By Sunny Oh

The 10-year Treasury yield close to psychologically significant 2% level

U.S. Treasurys on Friday stabilized, capping an overall decline in long-dated yields, which saw rates on government paper test fresh lows on the back of weakening inflation expectations, President Donald Trump's waning pro-growth agenda, rising geopolitical risks from North Korea--and a steady stream of flows from yield-hungry foreign investors.

The moves put the 10-year Treasury yield on the verge of slipping below 2%, a psychological and technical level that could trigger a further decline as uncertainty about the economic impact of Hurricane Irma and other storms in the Atlantic weigh on appetite for assets perceived as risky, fostering buying in Treasurys.

For the day, yields for key maturities were flat, keeping intact sizable declines. The 10-year Treasury note yield slipped 10 basis points for the five-day stretch to 2.058%, the largest weeklong decline since April 13.

Similarly, the 2-year Treasury more sensitive to the vagaries of monetary policy, posted a weeklong fall of 7.5 basis points to 1.270%. The 30-year bond yield dropped about 9 basis points to 2.678%.

Bond buying, which pushes prices higher and yields lower, subsided somewhat later Friday, helping yields to come off intraday lows.

Market participants attributed some of those moves to selling ahead of next week's rush of new issuance, which can pressure prices on outstanding government paper. The Treasury Department will auction more than $56 billion of 3-year, 10-year and 30-year government paper in the coming week.

"There's some setting up for the influx of government supply next week," said Tom di Galoma, managing director of Treasurys trading for Seaport Global Securities.

European yields ended mostly lower on the week even as European Central Bank President Mario Draghi on Thursday delayed an announcement of tapering the ECB's EUR60 billion asset-purchase program, indicating that the central bank would broach that topic at the October policy meeting.

The German 10-year government bond yield rose around 2 basis points to 0.315% on Friday, compared with 0.379% at the start of the week.

Yields have remained depressed as geopolitical concerns over a possible test launch of an intercontinental ballistic missile by North Korea this weekend unsettled investors.
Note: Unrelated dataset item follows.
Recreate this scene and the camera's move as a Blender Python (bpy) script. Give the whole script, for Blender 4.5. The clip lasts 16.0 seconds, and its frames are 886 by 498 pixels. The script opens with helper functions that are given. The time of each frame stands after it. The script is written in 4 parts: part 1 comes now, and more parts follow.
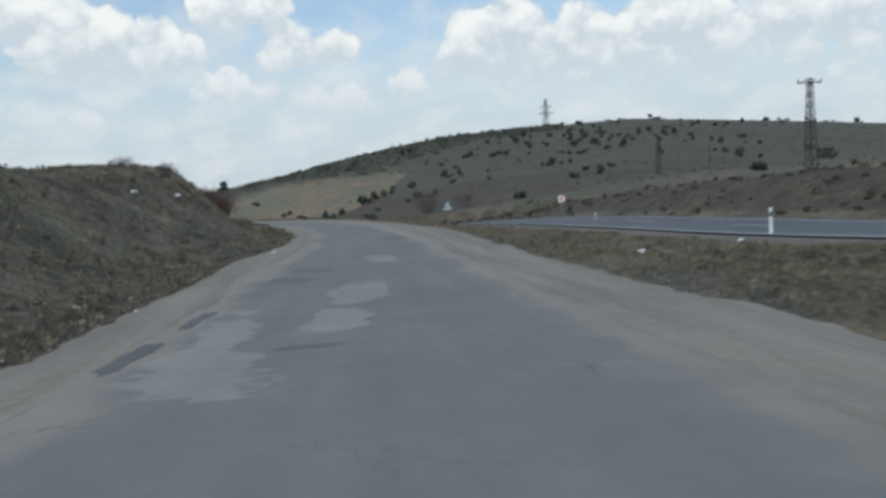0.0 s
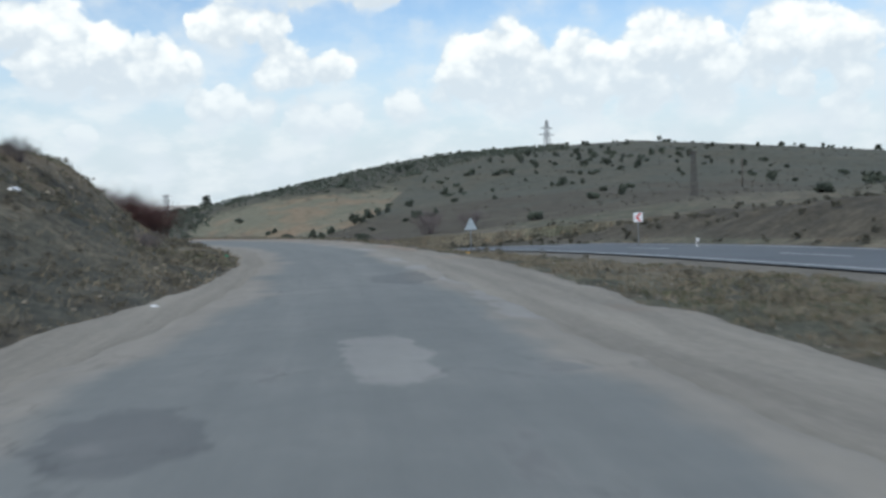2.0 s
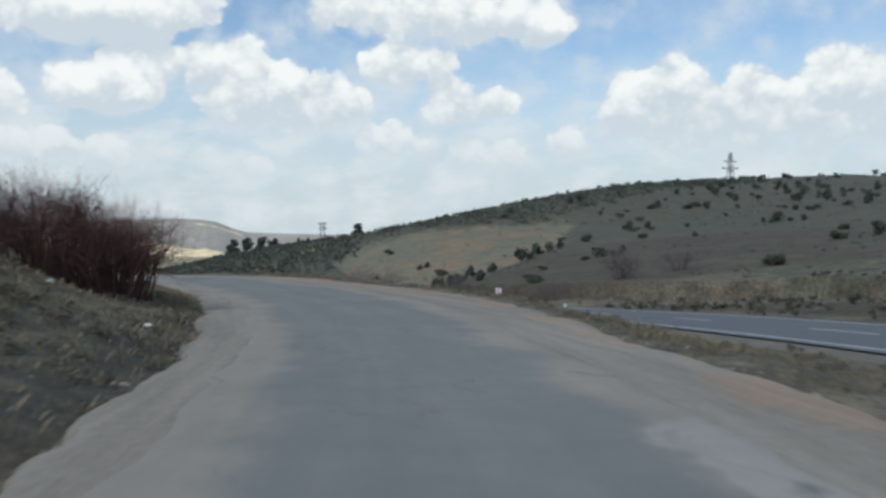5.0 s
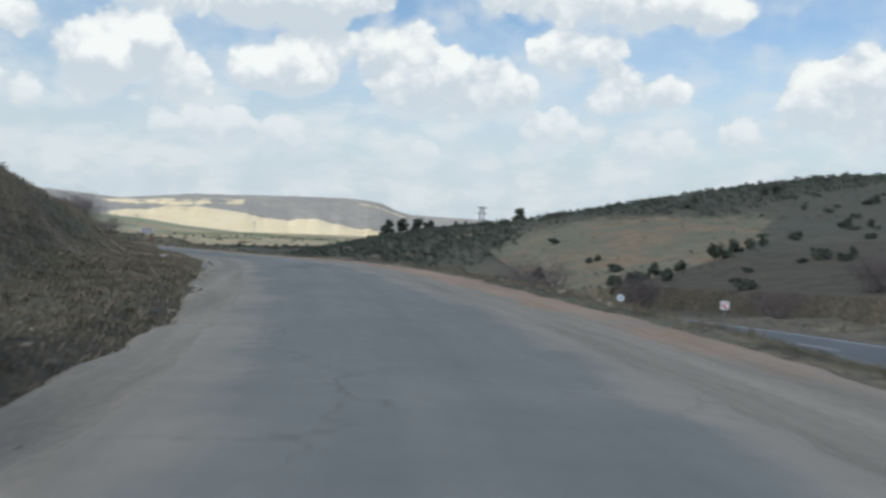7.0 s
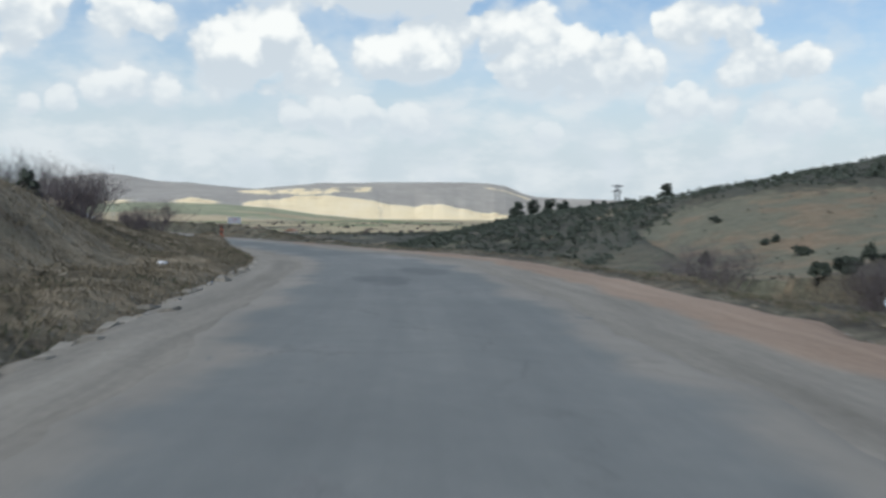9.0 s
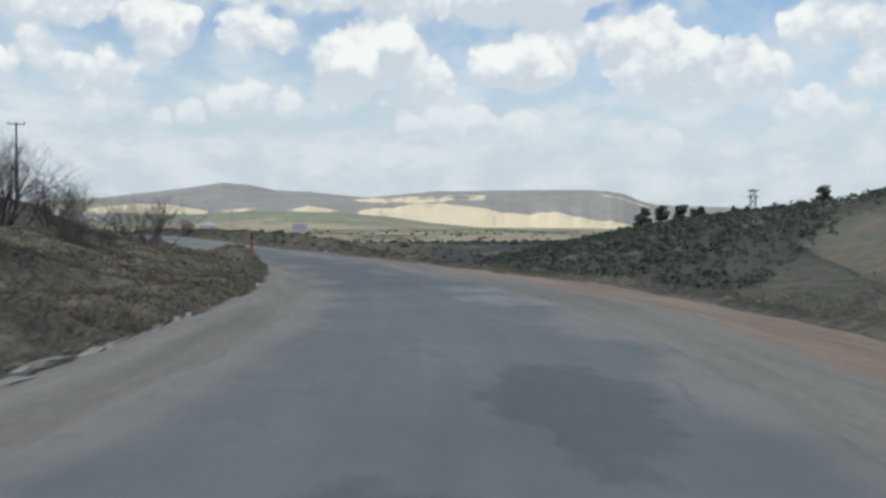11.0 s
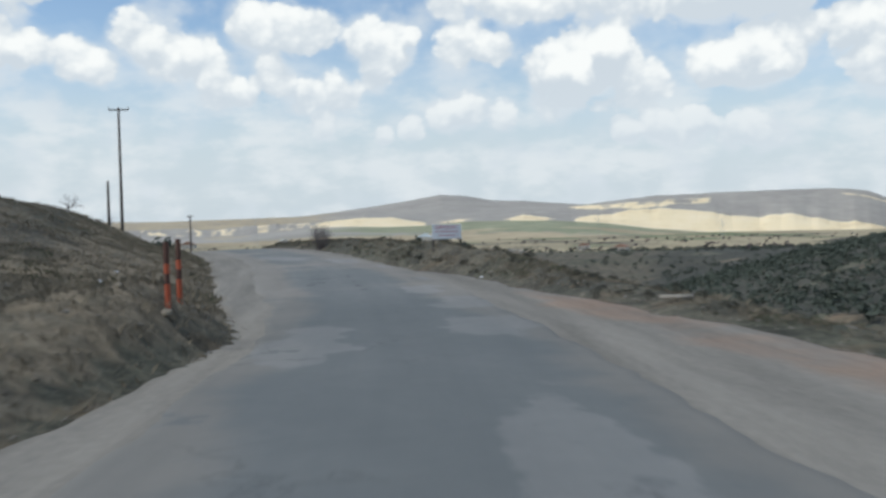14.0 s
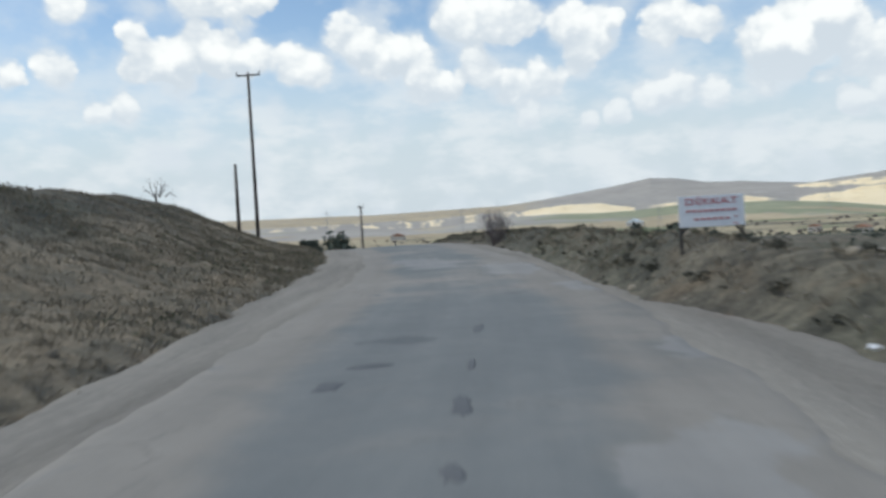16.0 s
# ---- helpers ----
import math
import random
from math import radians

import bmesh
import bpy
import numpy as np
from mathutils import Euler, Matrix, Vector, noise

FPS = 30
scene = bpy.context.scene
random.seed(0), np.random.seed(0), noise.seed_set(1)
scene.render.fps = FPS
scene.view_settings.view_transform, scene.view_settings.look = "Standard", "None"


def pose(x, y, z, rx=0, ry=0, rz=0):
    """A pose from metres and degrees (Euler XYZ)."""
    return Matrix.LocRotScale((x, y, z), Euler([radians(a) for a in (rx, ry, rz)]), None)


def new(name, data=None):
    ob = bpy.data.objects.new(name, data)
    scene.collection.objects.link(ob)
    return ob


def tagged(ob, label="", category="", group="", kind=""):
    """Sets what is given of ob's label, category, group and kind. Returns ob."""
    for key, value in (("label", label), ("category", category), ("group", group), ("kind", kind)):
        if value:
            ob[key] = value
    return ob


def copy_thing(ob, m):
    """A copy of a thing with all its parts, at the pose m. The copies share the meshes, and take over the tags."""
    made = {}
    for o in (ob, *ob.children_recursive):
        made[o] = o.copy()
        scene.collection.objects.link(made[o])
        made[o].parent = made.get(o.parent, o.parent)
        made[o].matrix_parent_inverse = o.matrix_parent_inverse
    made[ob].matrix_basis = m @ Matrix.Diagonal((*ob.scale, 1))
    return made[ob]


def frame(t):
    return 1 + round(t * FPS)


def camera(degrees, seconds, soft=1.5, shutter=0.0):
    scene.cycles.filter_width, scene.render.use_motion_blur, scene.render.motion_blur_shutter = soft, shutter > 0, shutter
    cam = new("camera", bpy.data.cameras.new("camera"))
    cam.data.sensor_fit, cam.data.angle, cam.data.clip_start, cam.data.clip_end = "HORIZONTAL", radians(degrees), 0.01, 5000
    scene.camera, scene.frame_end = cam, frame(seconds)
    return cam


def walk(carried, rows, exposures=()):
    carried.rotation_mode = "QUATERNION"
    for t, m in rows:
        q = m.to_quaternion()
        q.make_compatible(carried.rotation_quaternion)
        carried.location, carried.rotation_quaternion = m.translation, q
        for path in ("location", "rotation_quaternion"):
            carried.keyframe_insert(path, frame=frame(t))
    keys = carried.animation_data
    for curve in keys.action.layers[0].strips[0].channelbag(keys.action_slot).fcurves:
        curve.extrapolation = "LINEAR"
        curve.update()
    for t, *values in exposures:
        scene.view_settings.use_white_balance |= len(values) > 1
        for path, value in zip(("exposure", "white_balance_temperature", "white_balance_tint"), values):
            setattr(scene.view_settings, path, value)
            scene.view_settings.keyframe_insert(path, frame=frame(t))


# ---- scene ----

Market participants were also worried that damages from Hurricane Harvey and Irma could deal a blow to the economy while scrambling coming data. Doubts about President Trump's business friendly agenda coming to fruition also have helped contribute to depressed yields.

And with the chance of an interest-rate increase rapidly diminishing, investors are snapping up longer-dated bonds that would otherwise be pummeled during an aggressive tightening cycle. Traders in the fed-fund futures market downgraded the chances of the Federal Reserve raising rates as low as 20% from the 40% seen a few weeks ago, CME Group data show.

A popular exchange-traded fund specializing in long-dated Treasurys on Thursday attracted the most money in a single day since May 2011 (http://www.marketwatch.com/story/long-dated-treasury-etf-sees-largest-inflows-since-may-2011-2017-09-08), data from FactSet shows. The iShares 20+ year Treasury Bond ETF (TLT) drew in $664.7 million of investment, more than doubling the total amount of inflows this year.

Read: Death toll rises to 10 as Hurricane Irma barrels through Caribbean, heads for Florida (http://www.marketwatch.com/story/death-toll-rises-to-8-as-hurricane-irma-barrels-through-caribbean-heads-for-florida-2017-09-07)

Those betting on a dovish central bank might have taken some cues from New York Fed President William Dudley's speech on late Thursday (http://www.marketwatch.com/story/feds-dudley-shows-no-signs-of-wavering-from-support-for-december-interest-rate-hike-2017-09-07). He appeared to break from past form when he acknowledged the troubling persistence of inflation slipping below the central bank's 2% target.

But his comments on easy financial conditions and lack of concern over undershooting the Fed's inflation target suggested it was more of the same, all part of his steady campaign "to put a December rate hike on the table," wrote Ward McCarthy, chief financial economist for Jefferies.

Dudley is closely watched by analysts who see him as a bellwether for policy shifts in the central bank.